Tunisie : L’AMT émet des réserves sur le statut de l’autorité judiciaire

Au cours de la séance de dialogue national tenue dimanche, la présidente de l’Association des Magistrats Tunisiens (AMT), Raoudha Grafi, a émis des réserves sur le rapport de la commission des compromis relatif au chapitre du pouvoir judiciaire dans le projet de constitution.

Dans une déclaration à l’agence TAP, Grafi a indiqué que les réserves concernent la composition du Conseil Supérieur de la Magistrature (CSM) et le mode de désignation de cette instance. Ces réserves se rapportent également au Comité instituant le contrôle de constitutionnalité des lois. Grafi a pointé les atteintes aux garanties de l’indépendance du ministère public.

S’agissant du bilan des compromis autour de la composition du CSM, elle a précisé que la composition de ce conseil, telle qu’énoncée dans le projet de constitution, n’est pas conforme aux normes internationales et « ouvre la voie à la politisation de l’institution ». « Il est bien établi que si les CSM sont composés exclusivement de magistrats, ceux-ci doivent être élus.

Dans le cas contraire, ces conseils doivent comprendre une majorité de magistrats élus, ce qui n’est pas prévu par l’art. 109 du projet de constitution. Grafi a par ailleurs déploré l’attachement à l’appellation « Conseil Supérieur de la Magistrature », malgré l’accord sur la dénomination de cette institution « Conseil Supérieur de l’Autorité Judiciaire ».

Pour la présidente de l’AMT, il s’agit d’une contradiction manifeste avec les dispositions du chapitre relatif au pouvoir judiciaire et d’une atteinte aux garanties liées à l’indépendance de ce Conseil et à ses attributions.
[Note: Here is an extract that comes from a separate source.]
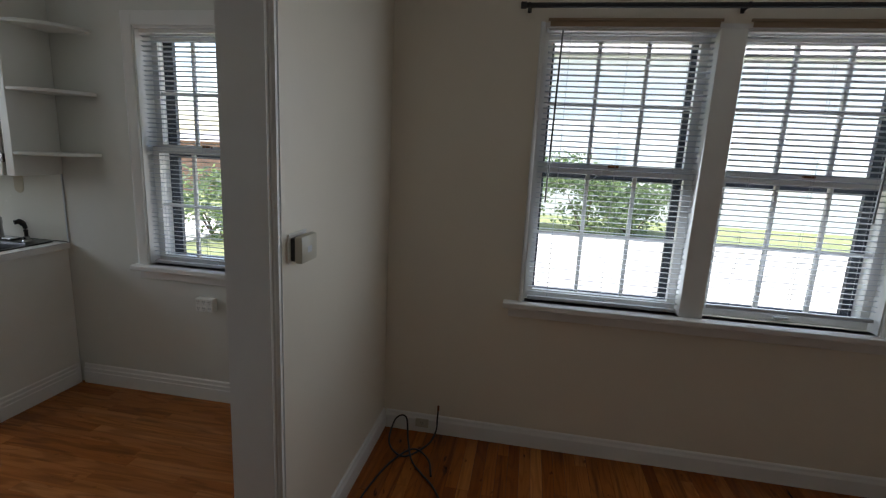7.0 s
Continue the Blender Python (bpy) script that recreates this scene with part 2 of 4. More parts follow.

Pour ce qui est des réserves relatives au Ministère public, Grafi a rappelé que l’art. 112 du projet de Constitution prévoit dans sa version initiale, que « le ministère public fait partie de la justice judiciaire et bénéficie des mêmes garanties prévues par la Constitution ». Et d’ajouter « les magistrats du ministère public exercent leurs fonctions dans le cadre de la politique pénale de l’Etat, conformément aux procédures fixées par la Loi».

Cette version, a-t-elle commenté, ne consacre pas explicitement l’indépendance du Ministère public vis-à-vis de l’Exécutif. Elle a noté que les compromis ont largement modifié le contenu de ce texte en prévoyant que les magistrats du Ministère public exercent leurs fonctions dans le cadre de « la politique pénale du gouvernement ».

Grafi a critiqué l’amalgame constaté entre les concepts d’Etat et de gouvernement. Les politiques générales ( y compris la politique pénale) de l’Etat sont fixées par le pouvoir législatif, a-t-elle relevé. Elle a précisé que « le gouvernement n’a pas de politique générale mais plutôt un programme qui doit, nécessairement, être en harmonie avec la politique générale de l’Etat ».

« Admettre que le Ministère public de l’Etat exécute la politique pénale du gouvernement, signifie que cette politique échappe au contrôle de l’autorité souveraine, à savoir le parlement et soit soumise au pouvoir exécutif », a-t-elle mis en garde. S’agissant du Comité instituant le contrôle de constitutionnalité des lois, la présidence de l’AMT s’est interrogée sur les raisons de la non attribution de cette compétence au tribunal administratif, comme ce fut le cas dans la constitution de 1959.